## Set exercise
Reproduce every line of the material below, but drop the pictures.

>>>>

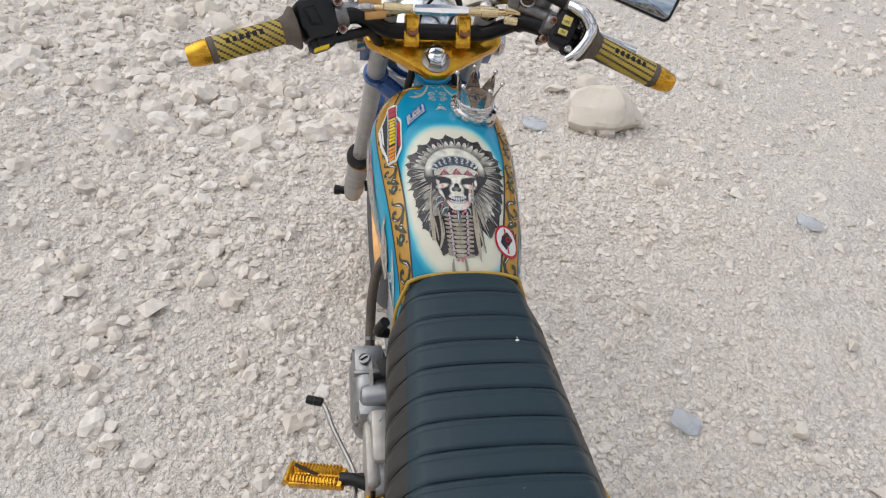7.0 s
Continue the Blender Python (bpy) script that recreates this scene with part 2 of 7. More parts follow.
def fender_paint():
    """Airbrushed blue: a pale bone face in a teal glow, smoky tongues, deep blue edges."""
    m = Nodes("blue_airbrushed_paint", 0.26, coat=0.38)
    wave = m.noise(70.0, 3)
    bent = m.node("ShaderNodeCombineXYZ", X=m.math("ADD", m.axis(0), m.math("MULTIPLY", m.math("SUBTRACT", wave, 0.5), 0.004)), Y=m.math("ADD", m.axis(2), m.math("MULTIPLY", m.math("SUBTRACT", m.noise(80.0, 3), 0.5), 0.003)), Z=0.0)[1]
    flat = m.node("ShaderNodeCombineXYZ", X=m.axis(0), Y=m.axis(2), Z=0.0)[1]
    spot = lambda cx, cz, rx, rz, turn=0.0, soft=0.3, at=bent: soft_spot(m, cx, cz, rx, rz, turn, soft, at)
    part_of = lambda mask, k: m.math("MULTIPLY", mask, k)
    smoke = m.noise(1.0, 4, m.scaled(55.0, 55.0, 40.0), warp=1.0)
    tongue = m.noise(1.0, 2, m.scaled(85.0, 40.0, 55.0), warp=1.8)
    tone = m.mix(m.ramp(smoke, 0.36, 0.62), (0.0, 0.17, 0.40), (0.01, 0.36, 0.55))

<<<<

## Worked solution
7.0 s
Continue the Blender Python (bpy) script that recreates this scene with part 2 of 7. More parts follow.
def fender_paint():
    """Airbrushed blue: a pale bone face in a teal glow, smoky tongues, deep blue edges."""
    m = Nodes("blue_airbrushed_paint", 0.26, coat=0.38)
    wave = m.noise(70.0, 3)
    bent = m.node("ShaderNodeCombineXYZ", X=m.math("ADD", m.axis(0), m.math("MULTIPLY", m.math("SUBTRACT", wave, 0.5), 0.004)), Y=m.math("ADD", m.axis(2), m.math("MULTIPLY", m.math("SUBTRACT", m.noise(80.0, 3), 0.5), 0.003)), Z=0.0)[1]
    flat = m.node("ShaderNodeCombineXYZ", X=m.axis(0), Y=m.axis(2), Z=0.0)[1]
    spot = lambda cx, cz, rx, rz, turn=0.0, soft=0.3, at=bent: soft_spot(m, cx, cz, rx, rz, turn, soft, at)
    part_of = lambda mask, k: m.math("MULTIPLY", mask, k)
    smoke = m.noise(1.0, 4, m.scaled(55.0, 55.0, 40.0), warp=1.0)
    tongue = m.noise(1.0, 2, m.scaled(85.0, 40.0, 55.0), warp=1.8)
    tone = m.mix(m.ramp(smoke, 0.36, 0.62), (0.0, 0.17, 0.40), (0.01, 0.36, 0.55))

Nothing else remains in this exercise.